US must end ‘lawlessness’ of illegal immigration, says Sessions

New attorney general sworn in as scrutiny of Donald Trump’s cabinet picks continues

Senator Jeff Sessions, Trump's controversial pick to head the Justice department, was confirmed by the Senate on Wednesday, after several Democratic senators vehemently urged their colleagues to vote against him.

 

Newly appointed US attorney general Jeff Sessions has said that the US must bring illegal immigration to an end, as he was sworn in as the nation’s top prosecutor.

Speaking at a ceremony in the White House on Thursday, the former senator from Alabama pledged to “end this lawlessness that threatens the public safety . . . and pulls down the wages of working Americans”.

Mr Sessions was endorsed by the Senate by a vote of 52 to 47 on Wednesday night. But the vote followed a bitter Senate debate during which Massachusetts senator Elizabeth Warren was forbidden from contributing after she was deemed to be in breach of senate rules after reading a letter from the wife of Martin Luther King opposing Mr Sessions’s appointment as a federal judge in 1986.

Speaking after receiving the oath from vice-president Mike Pence in the Oval Office on Thursday, Mr Sessions said that the US needed “a lawful system of immigration, one that serves the interest of the people of the United States. That’s not wrong, that’s not immoral, that’s not indecent.”

Mr Sessions, who was one of Donald Trump’s earliest supporters during the presidential campaign, also pledged to crack down on crime.

Spilled over

Scrutiny of Mr Trump’s cabinet nominees continued on Thursday, with Tom Price, the nominee for health and homecare, facing a vote on his nomination. The debate on the Senate focused on the Georgian Republican’s plans for repealing Obamacare.

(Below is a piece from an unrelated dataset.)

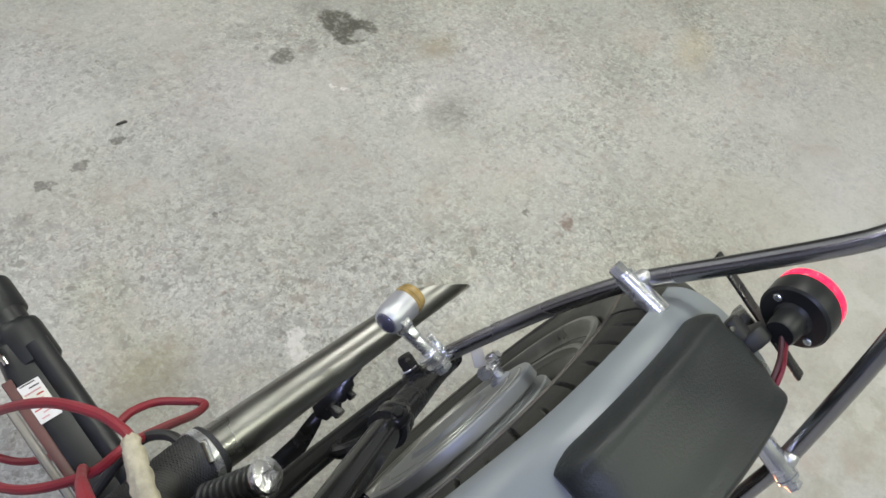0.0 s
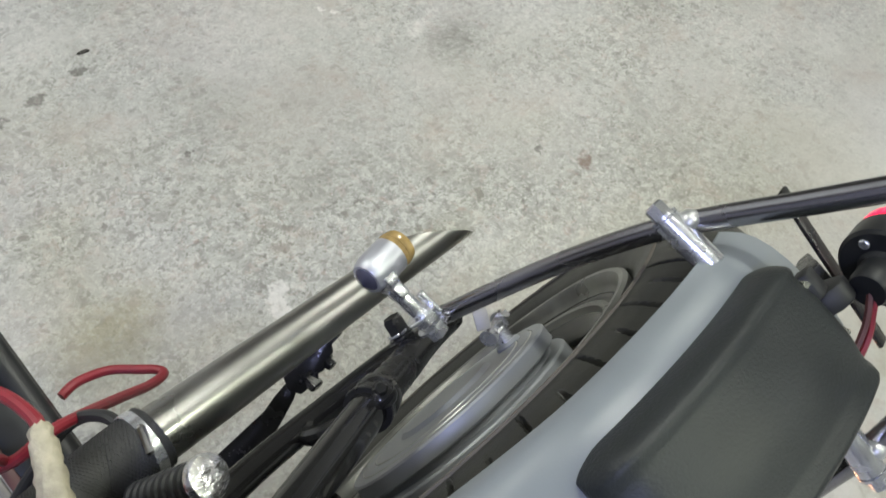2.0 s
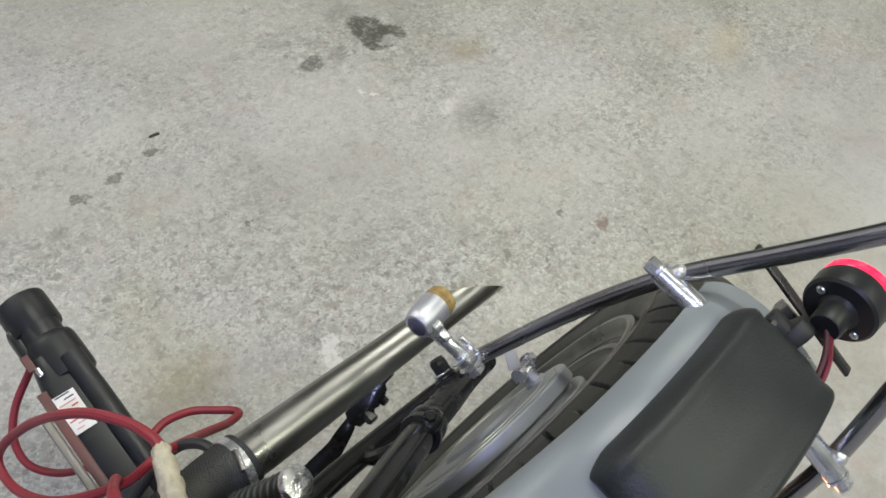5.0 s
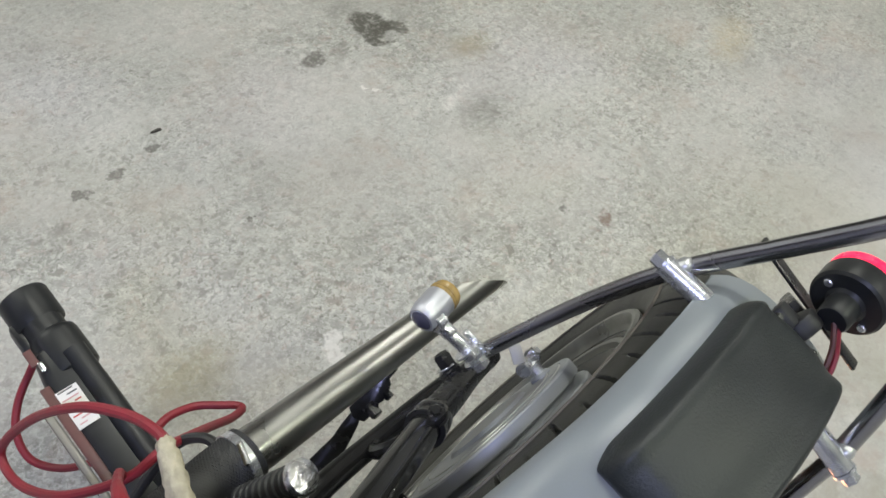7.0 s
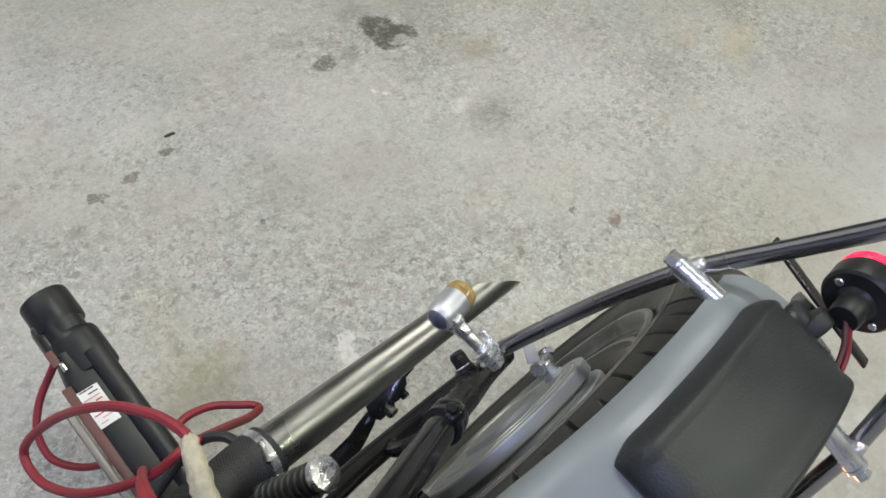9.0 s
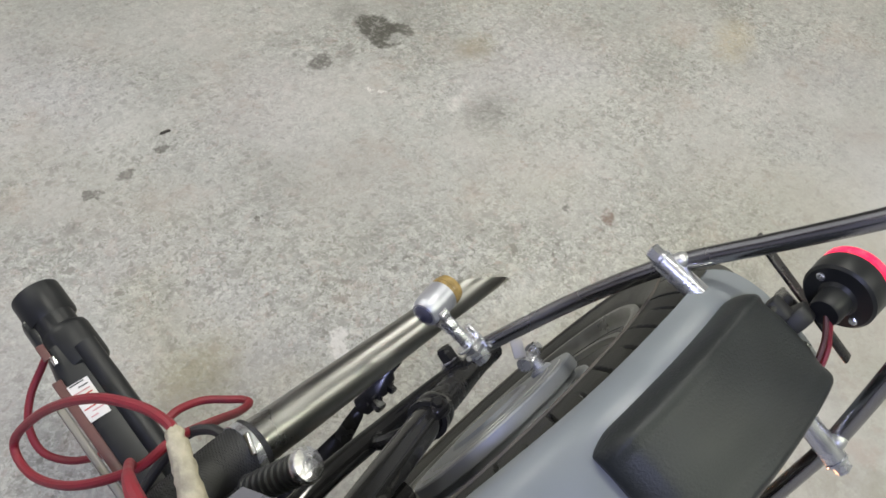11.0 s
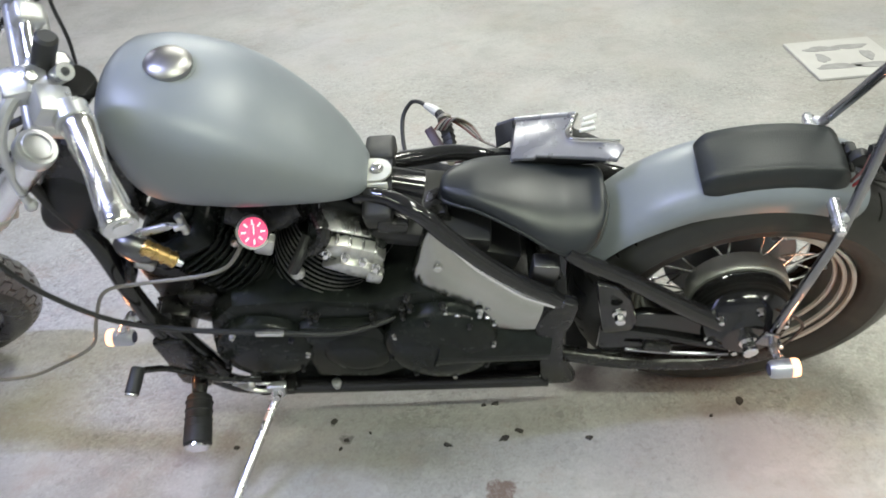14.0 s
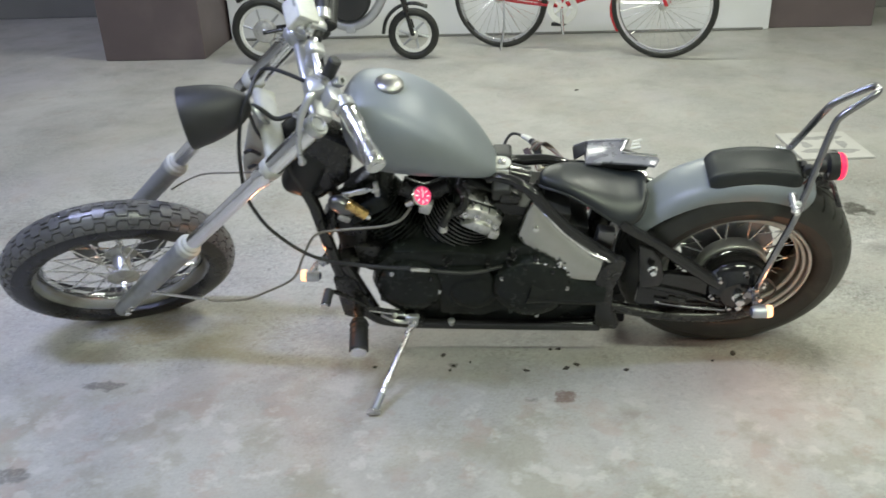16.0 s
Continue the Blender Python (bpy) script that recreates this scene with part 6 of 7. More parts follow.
part("lamp_loom", sweep([hb + Vector((0.0, 0, -0.02)), hb + Vector((0.01, -0.01, -0.07)), hb + Vector((0.03, 0.0, -0.12)), hb + Vector((0.07, 0.03, -0.12))], 0.0045, 8, 5), MATTE, lamp)
part("cable_guide", prism([(-1.167, 0.812), (-1.149, 0.76), (-1.148, 0.697), (-1.19, 0.61), (-1.214, 0.564), (-1.242, 0.554), (-1.23, 0.661), (-1.188, 0.778)], 0.012, 0.022, 0.004), GUARDGREY, low_yoke, "white plastic cable guard")
for zz in (0.64, 0.69):
    part("guard_clip", sweep([(-1.215, 0.006, zz), (-1.195, 0.0, zz + 0.012), (-1.175, 0.004, zz - 0.006)], 0.005, 8, 4), MATTE, low_yoke)

# cables
part("clutch_cable", sweep([fp(-0.04, -0.07, 1.01), (-1.108, 0.0, 0.945), (-1.141, -0.060, 0.912), (-1.165, -0.085, 0.863), (-1.185, -0.100, 0.778), (-1.194, -0.110, 0.680), (-1.183, -0.118, 0.608), (-1.141, -0.125, 0.529), (-1.052, -0.135, 0.455), (-0.925, -0.150, 0.438), (-0.784, -0.162, 0.438), (-0.656, -0.155, 0.415), (-0.56, -0.12, 0.405)], 0.0048, 10, 6), MATTE, bike, "black clutch cable")
part("cable_adjuster", rod((-0.80, -0.162, 0.4385), (-0.75, -0.161, 0.434), 0.0072, 10, 0.002), POLISHED, bike)
part("speedometer_cable", sweep([(-0.79, -0.10, 0.597), (-0.82, -0.110, 0.562), (-0.87, -0.115, 0.545), (-0.966, -0.118, 0.537), (-1.040, -0.122, 0.523), (-1.084, -0.13, 0.450), (-1.123, -0.135, 0.373), (-1.198, -0.150, 0.336), (-1.262, -0.160, 0.314), (-1.335, -0.165, 0.314), (-1.367, -0.165, 0.318)], 0.0034, 8, 6), GREYWIRE, bike, "grey speedometer cable drooping to the front hub")
part("cable_end", rod((-1.362, -0.165, 0.317), (-1.517, -0.163, 0.347), 0.0042, 10, 0.001), CHROME, bike, "straight bright end of the speedometer cable")
part("brake_hose", sweep([(-1.16, -0.005, 0.645), (-1.20, 0.0, 0.630), (-1.275, 0.02, 0.612), (-1.38, 0.06, 0.570), (-1.495, 0.105, 0.480)], 0.0027, 8, 6), GREYWIRE, bike, "grey brake hose")
part("throttle_cable", sweep([fp(0.03, 0.12, 1.01), fp(0.05, 0.10, 0.97), fp(0.09, 0.07, 0.92), fp(0.12, 0.05, 0.85), fp(0.11, 0.03, 0.76)], 0.003, 6, 6), MATTE, bike)
part("wiring_loom", sweep([(-1.12, -0.03, 0.76), (-1.08, -0.055, 0.66), (-1.06, -0.05, 0.60), (-1.03, -0.04, 0.60), (-1.0, -0.03, 0.63)], 0.009, 8, 6), MATTE, bike)
part("signal_wire", sweep([(0.093, -0.116, 0.285), (0.12, -0.12, 0.255), (0.15, -0.112, 0.30), (0.13, -0.115, 0.34), (0.10, -0.12, 0.37)], 0.0028, 6, 5), MATTE, bike)
part("signal_wire", sweep([(-1.06, -0.09, 0.39), (-1.03, -0.09, 0.43), (-1.02, -0.08, 0.48)], 0.003, 6, 5), MATTE, bike)
part("rear_loom", sweep([(-0.46, 0.10, 0.565), (-0.41, 0.115, 0.555), (-0.36, 0.125, 0.545), (-0.33, 0.13, 0.535)], 0.008, 8, 5), MATTE, bike)

# loose connectors hanging out behind the tank on the right
BACK = LEANM.inverted()


def wb(*p):
    """A place of the room in the bike's own measure."""
    return BACK @ Vector(p)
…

Tensions between Democrats and Republicans over Mr Trump’s policies have spilled over into Capitol Hill in recent days with Democrats seeking to delay and undermine his nominees for cabinet positions.

Meanwhile, Mr Trump lashed out at US senator Richard Blumenthal after the Democratic senator revealed that supreme court nominee Neil Gorsuch had told him he found Mr Trump’s criticism of the judiciary “disheartening” and “demoralising”.

Mr Trump on Twitter accused Mr Blumenthal of misrepresenting what Mr Gorsuch had told him, noting that the senator “never fought in Vietnam when he said for years he had”.

He reiterated his comments during a lunch meeting with Republican senators on Thursday.

A number of senators backed up Mr Blumenthal’s claims about Mr Gorsuch’s comments. The supreme court nominee is undertaking a series of meetings this week in Capitol Hill where he is meeting both Republicans and Democrats.

Mr Trump also gave a strong indication that an announcement on his long-awaited corporate tax policy is forthcoming.

In a move that will be closely watched by Irish authorities, he promised a “phenomenal” announcement regarding tax in the coming weeks, promising to tackle “burdensome regulations” and “lowering the overall tax burden of American businesses”.

Mr Trump is considering cutting America’s 35 per cent corporate tax rate to between 15 and 20 per cent, and introducing a border adjustment tax which would tax imports coming into the US but exempt exports. While the move is expected to hit exporters such as Mexico, Canada and China hardest, there are concerns that any tax on imports could affect the pharmaceutical and medical device industries in Ireland which export to the US.

Greater competition

Speaking to The Irish Times last week, White House press secretary Sean Spicer played down any adverse impact on the State from Mr Trump’s tax reform, arguing that greater competition would be good for both countries.

Wall Street has been awaiting details of Mr Trump’s corporate tax reforms which he flagged during the presidential campaign, with stock markets rising on Thursday in anticipation of further detail.

In particular, there are differences within the Trump administration about the shape of any border adjustment tax, with White House National Economic Council director, Gary Cohn, suggesting last week that it was only one option on the table. Mr Trump himself previously said it was “too complicated” but has appeared to endorse the concept in recent statements.

Kevin Brady, chairman of the ways and means committee, has been meeting with senior Republicans in Congress this week on Capitol Hill to discuss the proposed reform amid scepticism from some Republicans.